-- start of ENTRIES PROVIDED --

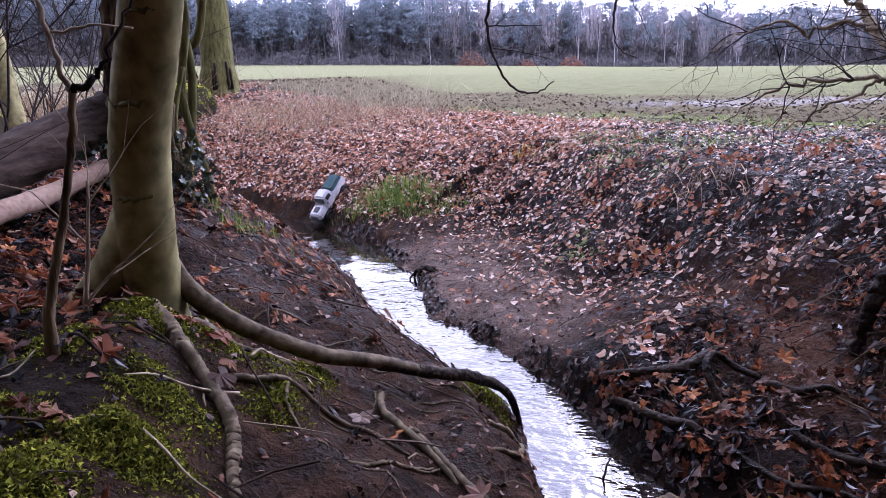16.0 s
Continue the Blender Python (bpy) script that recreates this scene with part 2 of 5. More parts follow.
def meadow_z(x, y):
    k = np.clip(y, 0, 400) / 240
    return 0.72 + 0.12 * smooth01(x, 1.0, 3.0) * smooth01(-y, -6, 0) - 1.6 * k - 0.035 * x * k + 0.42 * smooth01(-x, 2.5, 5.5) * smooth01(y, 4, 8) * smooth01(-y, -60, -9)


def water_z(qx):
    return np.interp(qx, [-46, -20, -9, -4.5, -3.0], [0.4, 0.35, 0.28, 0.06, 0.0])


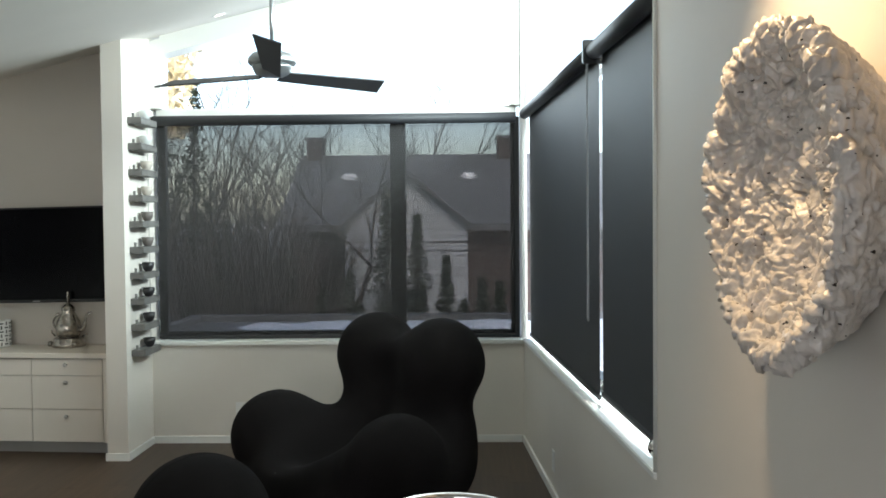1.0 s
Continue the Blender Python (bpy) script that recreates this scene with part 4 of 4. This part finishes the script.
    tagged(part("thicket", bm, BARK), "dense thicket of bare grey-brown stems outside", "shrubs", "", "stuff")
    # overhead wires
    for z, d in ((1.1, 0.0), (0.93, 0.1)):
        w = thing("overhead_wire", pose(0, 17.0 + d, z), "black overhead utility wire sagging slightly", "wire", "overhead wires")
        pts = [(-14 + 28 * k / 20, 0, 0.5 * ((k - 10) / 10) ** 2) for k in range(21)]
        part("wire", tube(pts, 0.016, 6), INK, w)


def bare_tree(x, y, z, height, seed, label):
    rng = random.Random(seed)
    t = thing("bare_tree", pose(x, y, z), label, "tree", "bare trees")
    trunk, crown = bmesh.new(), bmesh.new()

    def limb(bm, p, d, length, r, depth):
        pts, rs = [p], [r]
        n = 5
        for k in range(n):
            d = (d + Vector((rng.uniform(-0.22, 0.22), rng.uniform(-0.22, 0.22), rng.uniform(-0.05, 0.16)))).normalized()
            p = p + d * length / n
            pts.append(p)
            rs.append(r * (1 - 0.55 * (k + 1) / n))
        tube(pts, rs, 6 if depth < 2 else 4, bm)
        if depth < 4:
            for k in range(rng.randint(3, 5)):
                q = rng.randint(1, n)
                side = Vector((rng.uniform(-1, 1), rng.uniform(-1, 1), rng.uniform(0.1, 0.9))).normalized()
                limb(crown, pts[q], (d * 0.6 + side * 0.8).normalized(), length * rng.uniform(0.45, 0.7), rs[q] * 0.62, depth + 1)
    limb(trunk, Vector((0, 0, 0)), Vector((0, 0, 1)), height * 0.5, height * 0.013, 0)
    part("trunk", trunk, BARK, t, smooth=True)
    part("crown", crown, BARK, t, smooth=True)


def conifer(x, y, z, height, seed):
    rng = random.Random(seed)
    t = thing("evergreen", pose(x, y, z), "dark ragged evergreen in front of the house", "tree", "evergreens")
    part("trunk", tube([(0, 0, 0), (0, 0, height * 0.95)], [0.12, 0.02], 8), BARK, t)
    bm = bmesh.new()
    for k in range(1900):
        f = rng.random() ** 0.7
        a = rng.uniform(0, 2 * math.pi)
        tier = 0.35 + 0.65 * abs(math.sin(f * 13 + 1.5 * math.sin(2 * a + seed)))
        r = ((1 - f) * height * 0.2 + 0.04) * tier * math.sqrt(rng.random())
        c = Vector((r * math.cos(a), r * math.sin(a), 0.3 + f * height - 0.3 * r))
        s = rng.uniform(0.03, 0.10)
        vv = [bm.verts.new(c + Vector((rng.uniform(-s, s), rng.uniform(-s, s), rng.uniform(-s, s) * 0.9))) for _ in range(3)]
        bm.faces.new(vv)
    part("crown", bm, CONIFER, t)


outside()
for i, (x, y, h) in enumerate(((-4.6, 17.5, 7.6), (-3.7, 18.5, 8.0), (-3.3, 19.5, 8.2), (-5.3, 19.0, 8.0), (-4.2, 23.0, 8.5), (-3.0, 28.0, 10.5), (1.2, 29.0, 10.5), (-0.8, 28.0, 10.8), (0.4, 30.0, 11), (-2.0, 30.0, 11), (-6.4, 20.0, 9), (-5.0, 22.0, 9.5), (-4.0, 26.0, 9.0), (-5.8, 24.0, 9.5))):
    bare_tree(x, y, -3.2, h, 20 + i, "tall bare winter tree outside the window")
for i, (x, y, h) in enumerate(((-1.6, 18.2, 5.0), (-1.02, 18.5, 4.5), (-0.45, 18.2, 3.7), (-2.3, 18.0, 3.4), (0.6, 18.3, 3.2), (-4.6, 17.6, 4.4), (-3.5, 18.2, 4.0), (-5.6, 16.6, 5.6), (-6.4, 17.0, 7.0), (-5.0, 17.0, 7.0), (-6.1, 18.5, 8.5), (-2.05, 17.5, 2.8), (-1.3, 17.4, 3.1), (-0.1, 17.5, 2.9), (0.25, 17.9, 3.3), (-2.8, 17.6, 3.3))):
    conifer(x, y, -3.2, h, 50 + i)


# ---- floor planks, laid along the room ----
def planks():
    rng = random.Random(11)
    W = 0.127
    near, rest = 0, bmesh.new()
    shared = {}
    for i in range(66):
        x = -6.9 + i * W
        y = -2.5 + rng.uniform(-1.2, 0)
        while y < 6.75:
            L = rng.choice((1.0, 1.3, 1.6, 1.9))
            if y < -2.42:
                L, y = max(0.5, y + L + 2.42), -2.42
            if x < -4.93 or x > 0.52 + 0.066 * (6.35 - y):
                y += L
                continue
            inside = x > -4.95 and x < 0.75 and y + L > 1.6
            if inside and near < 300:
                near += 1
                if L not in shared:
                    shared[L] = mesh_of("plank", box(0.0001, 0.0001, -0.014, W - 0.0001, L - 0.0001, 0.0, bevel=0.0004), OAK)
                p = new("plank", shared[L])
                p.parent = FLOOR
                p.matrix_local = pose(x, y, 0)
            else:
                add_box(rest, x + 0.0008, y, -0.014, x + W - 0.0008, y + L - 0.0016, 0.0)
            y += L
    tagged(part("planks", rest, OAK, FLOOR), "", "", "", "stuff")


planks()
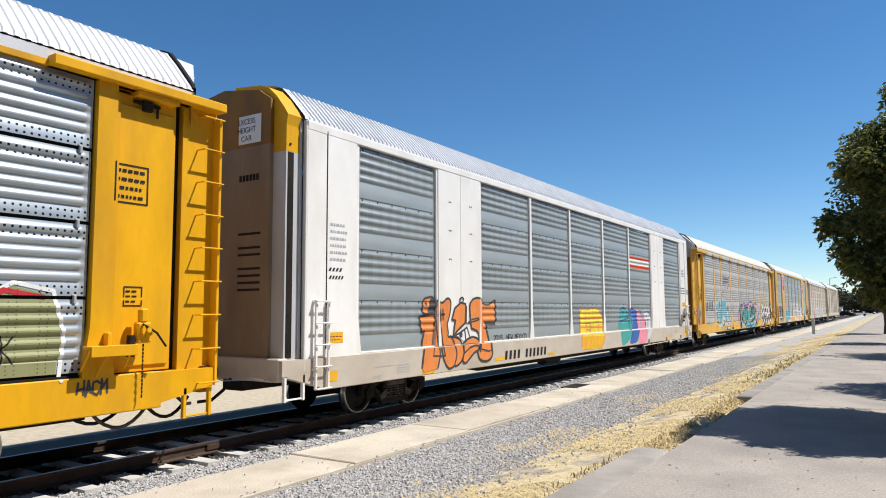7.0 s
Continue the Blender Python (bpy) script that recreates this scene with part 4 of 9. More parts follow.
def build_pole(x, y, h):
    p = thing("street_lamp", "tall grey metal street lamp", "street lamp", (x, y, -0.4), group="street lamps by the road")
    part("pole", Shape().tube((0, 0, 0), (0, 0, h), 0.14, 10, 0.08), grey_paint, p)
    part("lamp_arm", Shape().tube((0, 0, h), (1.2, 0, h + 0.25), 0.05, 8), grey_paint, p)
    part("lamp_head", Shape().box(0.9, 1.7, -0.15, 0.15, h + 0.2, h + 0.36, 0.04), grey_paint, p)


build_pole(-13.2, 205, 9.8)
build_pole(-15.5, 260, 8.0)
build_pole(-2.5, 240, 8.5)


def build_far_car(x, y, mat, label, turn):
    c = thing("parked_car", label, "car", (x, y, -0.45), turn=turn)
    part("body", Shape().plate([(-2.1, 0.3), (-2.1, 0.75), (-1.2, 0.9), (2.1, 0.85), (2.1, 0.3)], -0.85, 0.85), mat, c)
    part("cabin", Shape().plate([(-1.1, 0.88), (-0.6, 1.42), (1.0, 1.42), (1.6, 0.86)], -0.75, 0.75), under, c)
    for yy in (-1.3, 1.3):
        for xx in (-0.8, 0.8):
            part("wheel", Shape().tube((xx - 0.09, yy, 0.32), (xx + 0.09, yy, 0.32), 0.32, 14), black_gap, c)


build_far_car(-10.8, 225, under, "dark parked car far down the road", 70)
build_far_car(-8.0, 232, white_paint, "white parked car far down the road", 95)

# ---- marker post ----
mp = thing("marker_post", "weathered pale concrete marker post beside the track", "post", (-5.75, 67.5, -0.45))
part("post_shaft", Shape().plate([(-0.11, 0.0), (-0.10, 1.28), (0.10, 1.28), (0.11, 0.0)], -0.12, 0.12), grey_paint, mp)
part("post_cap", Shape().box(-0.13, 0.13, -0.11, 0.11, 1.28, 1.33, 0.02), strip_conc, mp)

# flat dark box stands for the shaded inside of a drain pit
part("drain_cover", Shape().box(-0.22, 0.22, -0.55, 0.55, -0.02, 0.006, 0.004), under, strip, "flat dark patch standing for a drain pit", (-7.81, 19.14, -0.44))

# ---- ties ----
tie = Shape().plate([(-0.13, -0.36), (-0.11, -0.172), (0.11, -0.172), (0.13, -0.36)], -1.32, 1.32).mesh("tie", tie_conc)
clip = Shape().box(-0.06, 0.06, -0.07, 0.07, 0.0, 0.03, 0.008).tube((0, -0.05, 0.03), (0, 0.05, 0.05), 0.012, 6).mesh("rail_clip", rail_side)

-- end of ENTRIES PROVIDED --

» WRITTEN INSTRUCTION
Going down the listing above, begin printing at the line with "finishes the script." and finish with the line with "6), INK, w)", exactly as they appear.

» RESPONSE
Continue the Blender Python (bpy) script that recreates this scene with part 4 of 4. This part finishes the script.
    tagged(part("thicket", bm, BARK), "dense thicket of bare grey-brown stems outside", "shrubs", "", "stuff")
    # overhead wires
    for z, d in ((1.1, 0.0), (0.93, 0.1)):
        w = thing("overhead_wire", pose(0, 17.0 + d, z), "black overhead utility wire sagging slightly", "wire", "overhead wires")
        pts = [(-14 + 28 * k / 20, 0, 0.5 * ((k - 10) / 10) ** 2) for k in range(21)]
        part("wire", tube(pts, 0.016, 6), INK, w)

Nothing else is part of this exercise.